I have not found any of the coupon finders very useful, including honey. Nearly always expired coupons and when one works there is almost invariably a cheaper price elsewhere. However what Honey does well is tell you if the price you are looking at on Amazon is the best price and they also tell you if the price often changes and when it lately did so. I Google everything I buy. first for reviews, then to find who sells it at what price and then check Amazon and Ebay if they don't come up in the original Google search just to be sure. Contrary to what you often read Amazon is just as likely to have the cheapest price + shipping and tax as any other site and with my Amazon Prime I sometimes am happy to pay an extra dollar or two for two day shipping rather than wait a week or two.
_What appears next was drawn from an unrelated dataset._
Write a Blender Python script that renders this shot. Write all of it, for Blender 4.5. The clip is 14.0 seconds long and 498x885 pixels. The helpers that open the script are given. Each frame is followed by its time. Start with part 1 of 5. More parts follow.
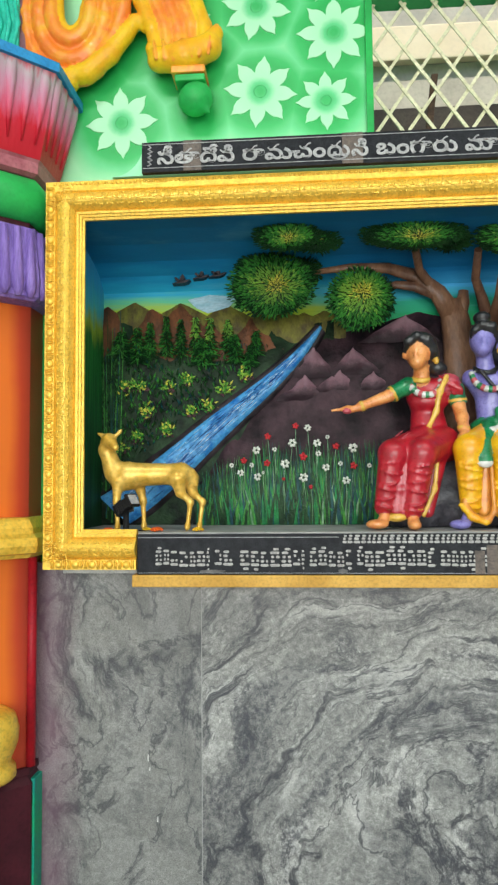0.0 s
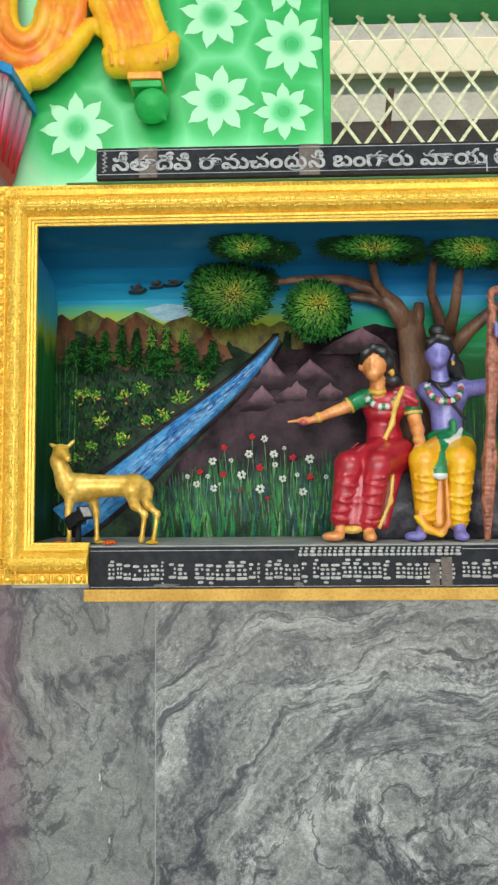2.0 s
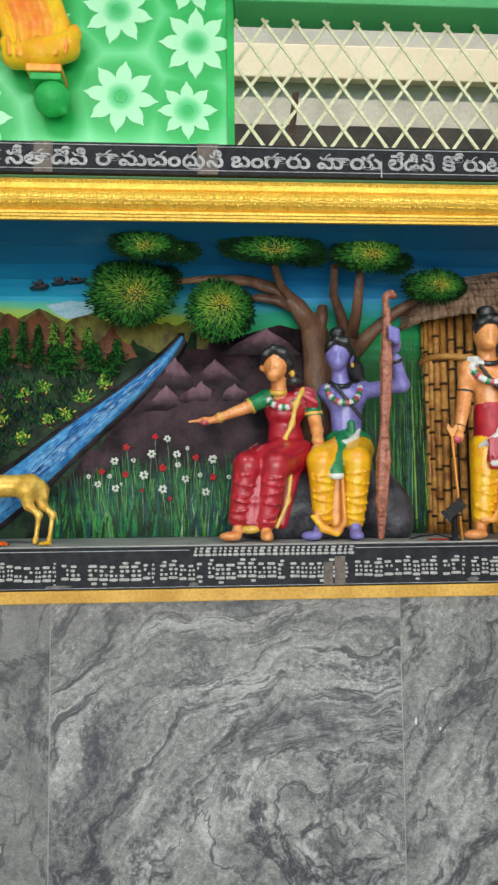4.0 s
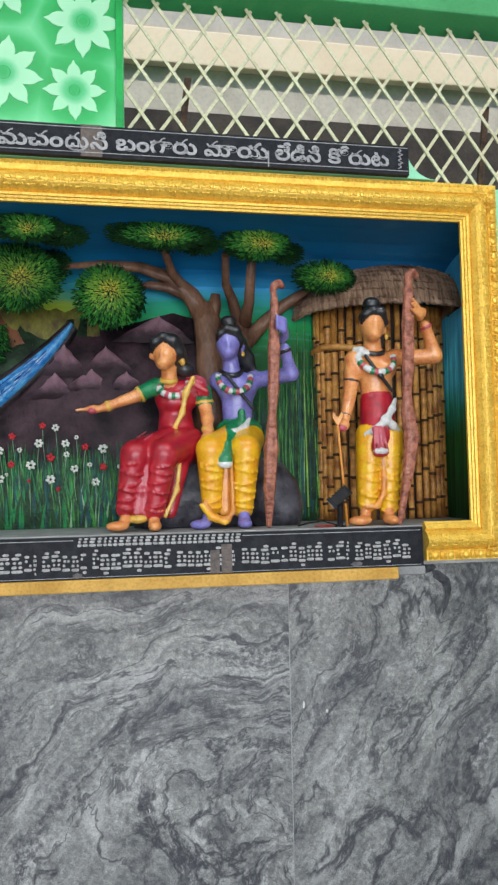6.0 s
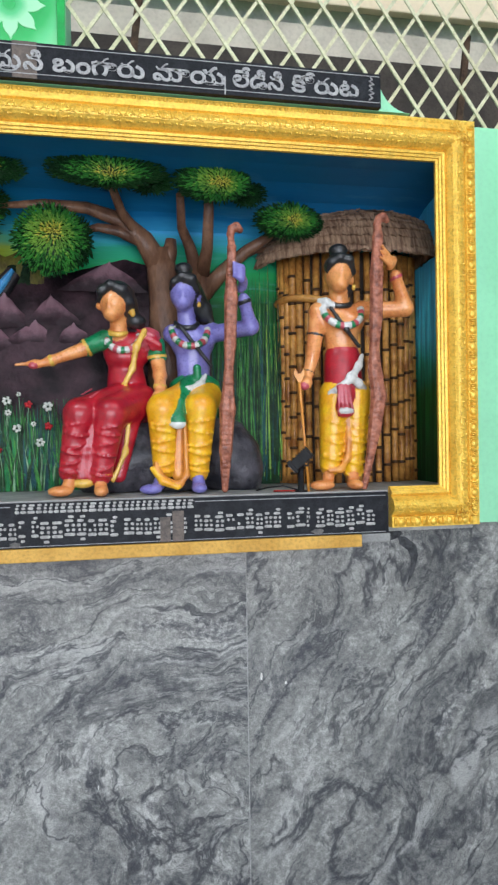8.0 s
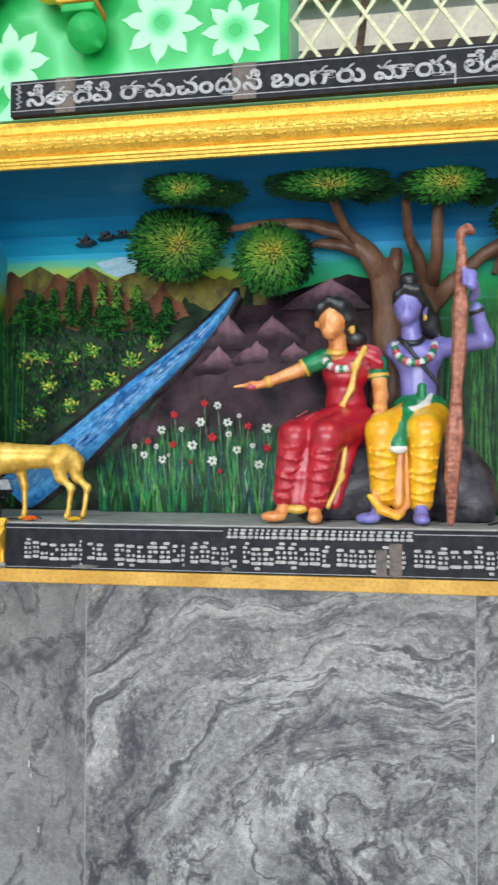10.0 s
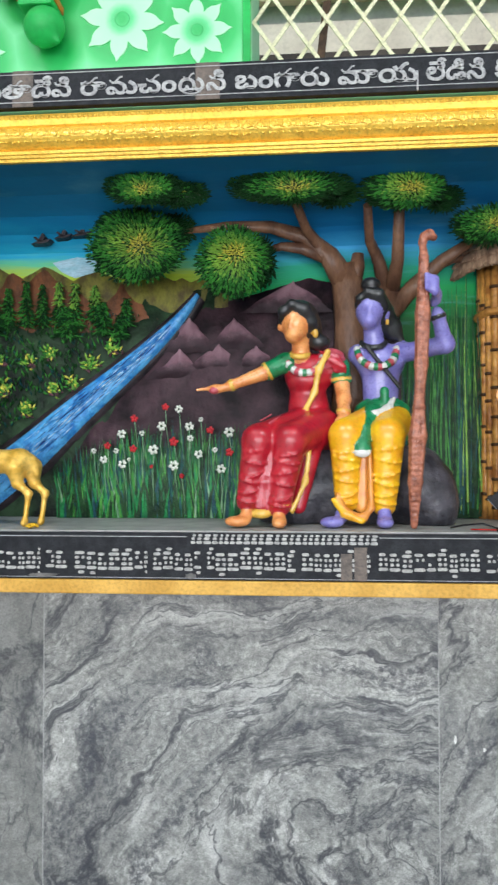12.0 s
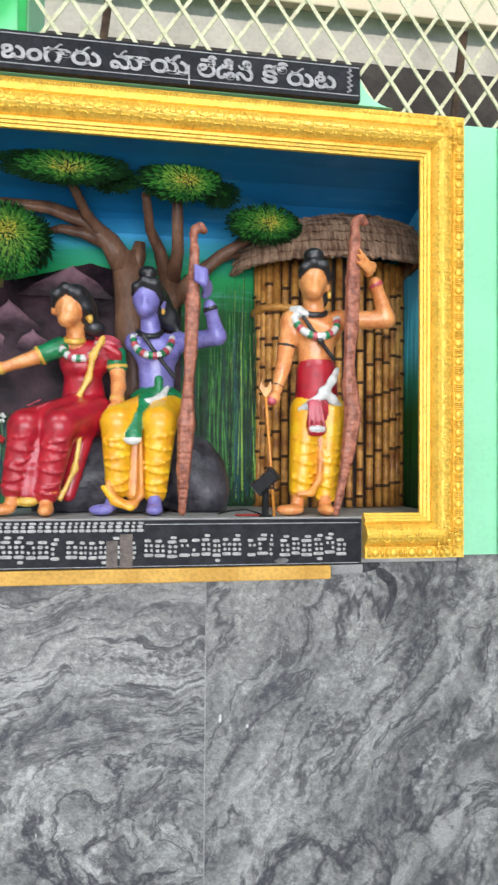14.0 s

A lot of other vendors are starting to offer quicker shipping at no extra cost to try to stay competitive.


Posted by:

Glen
25 Sep 2017

I feel they all have good intentions at first
Then the temptation of being purswaded buy money
over comes honesty


Posted by:

Gerry
25 Sep 2017

Firefox's "Invisible Hand" add-on has saved me a good number of dollars. It's drop-down shows prices for the item I'm looking at...on other sites. Often (since I'm NOT an Amazon Prime Member) it saves me shipping costs when it points me to the same item on eBay...at the same or cheaper price...with FREE shipping.


Posted by:

Hank
25 Sep 2017

On Amazon if you put an item in your list (if you don't need it right away) it will tell you the next time you're on Amazon how much it went down. I bought a pair of sunglasses when it told me it was down 18% from when I first put it on the list. Also when you check Amazon for a price also check Walmart because they have the same price or better because they're trying to get some of Amazon's customers.


Posted by:

robert rambaldi
26 Sep 2017

I've used Ebates for a few years, got back over $300.. just add items to my cart at most websites, then click on Ebates popup and get check every 3 months..


Posted by:

Jay R
26 Sep 2017

Avasts has some sort of add-on (I guess) that reports lower prices. I have found it to be worthless and have told Avast so a a couple of occasions. The major problem is that it shows me items that DON'T match the one that I am shopping for. I believe that I must have disabled it because it has not annoyed me for some months now.


Posted by:

Robert Hall
26 Sep 2017

I like 3 camels. I also use a slightly different app that works most places but Amazon, http://pricepinx.com/


Posted by:

GuitarRebel
28 Sep 2017

I tried Wikibuy but they wanted access to all of my Google contacts.
Two words.....no way.


Posted by:

Wendy Fisher
28 Sep 2017

I have used Honey and it has saved money several times recently on Amazon. Thank you for the information and heads up on the other options!